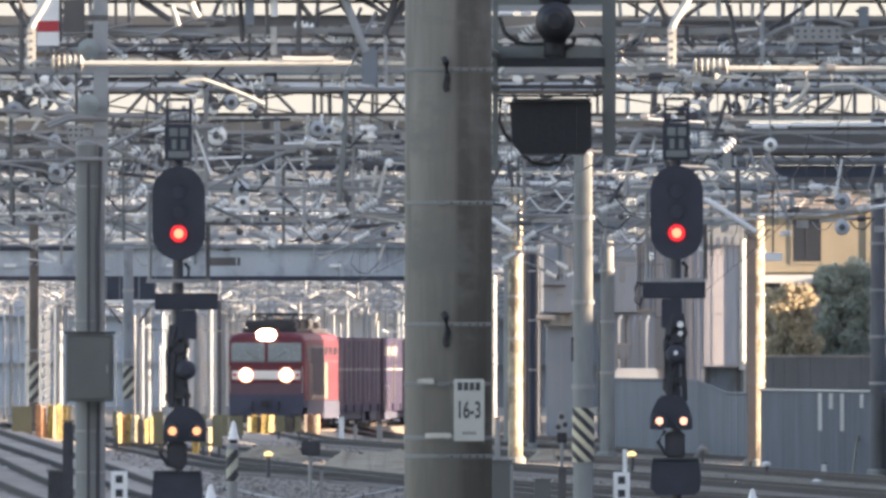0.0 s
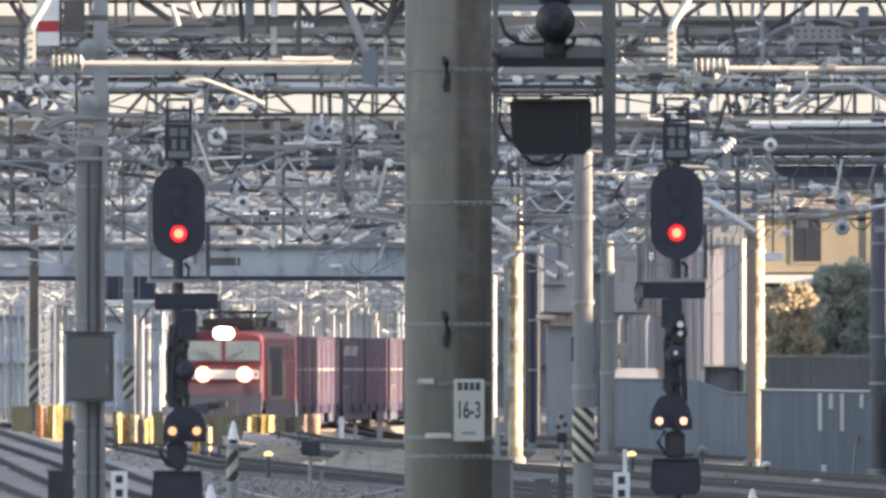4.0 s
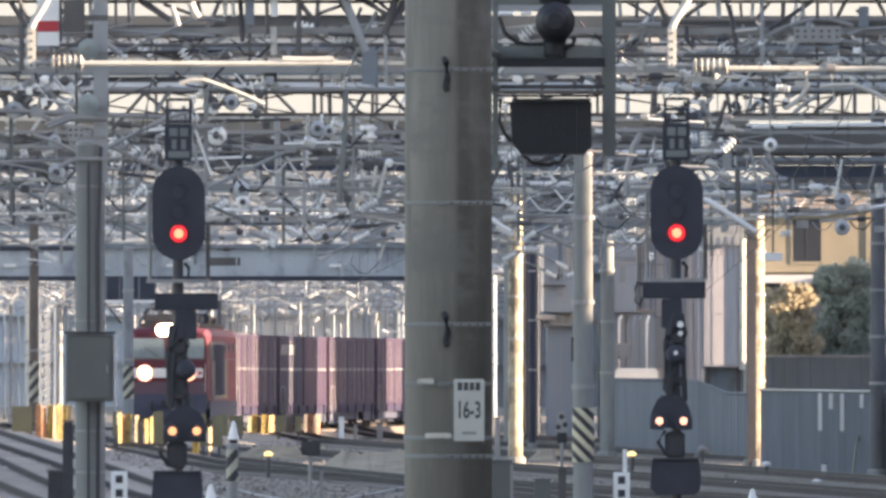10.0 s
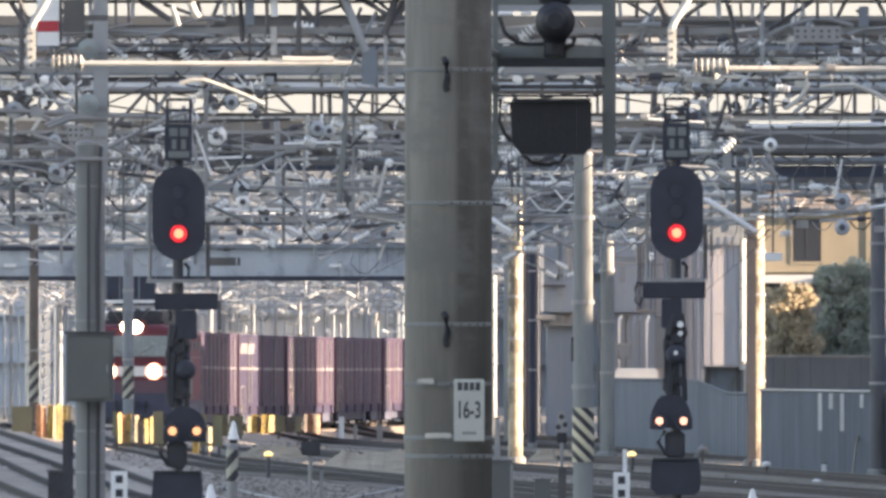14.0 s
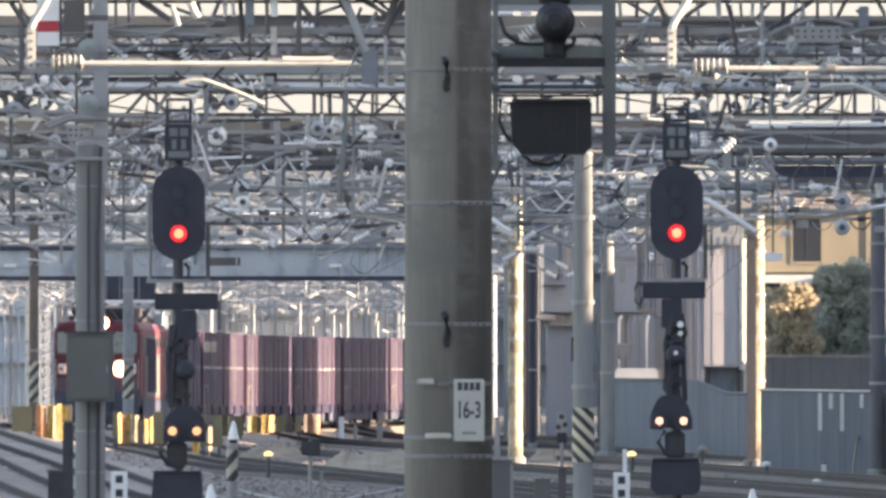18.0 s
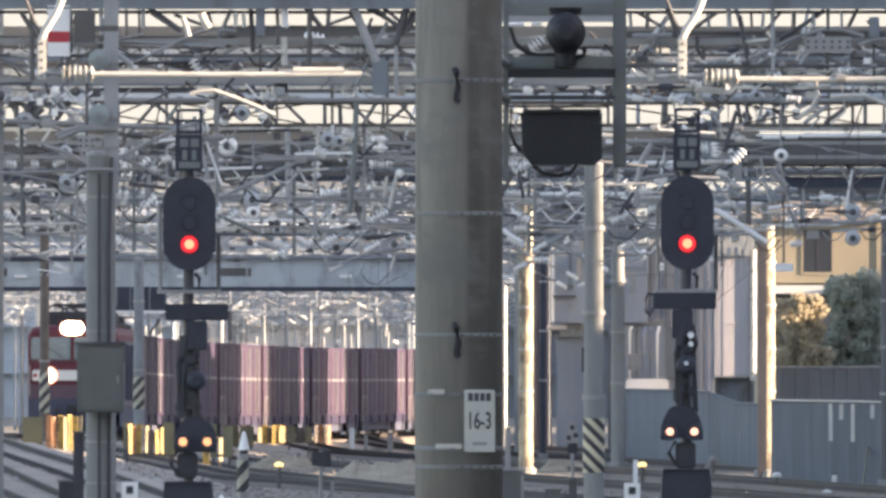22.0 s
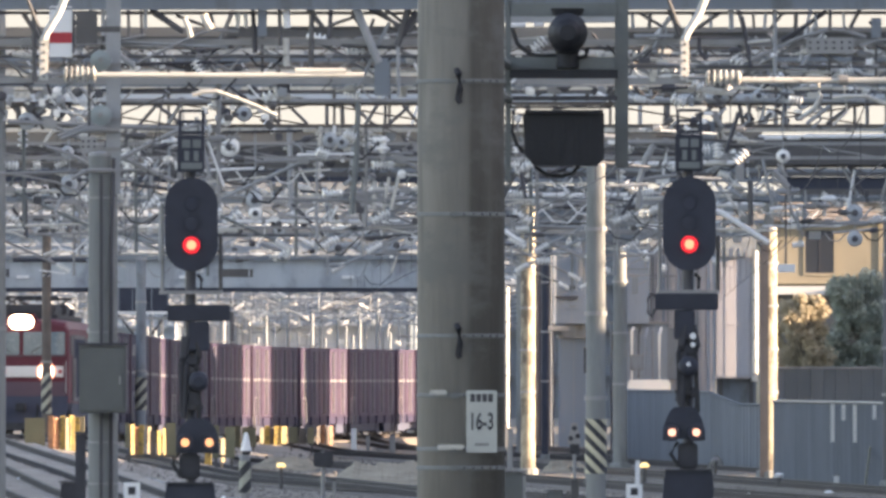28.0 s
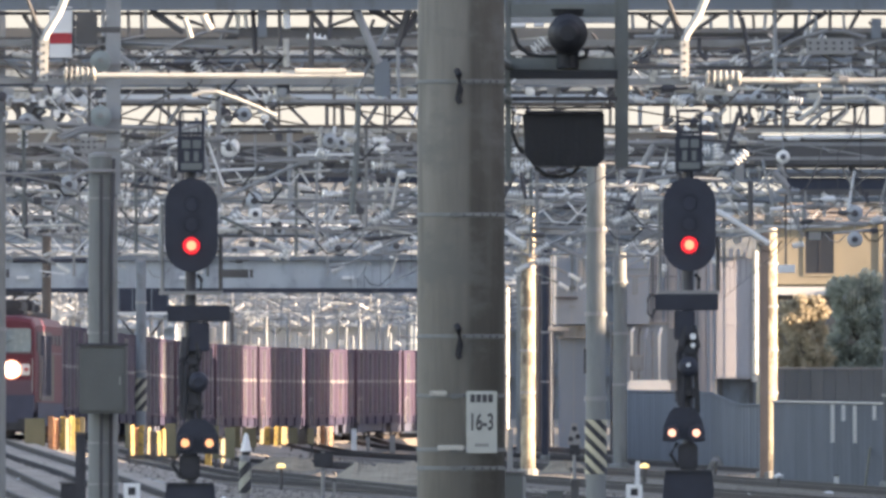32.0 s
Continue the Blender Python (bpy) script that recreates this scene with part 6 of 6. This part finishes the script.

-=-=-

■ **WHAT YOU ARE ASKED TO DO**:
Reproduce the data verbatim. Do not carry any picture into the copy.

■ **RESPONSE**:
0.0 s
4.0 s
10.0 s
14.0 s
18.0 s
22.0 s
28.0 s
32.0 s
Continue the Blender Python (bpy) script that recreates this scene with part 6 of 6. This part finishes the script.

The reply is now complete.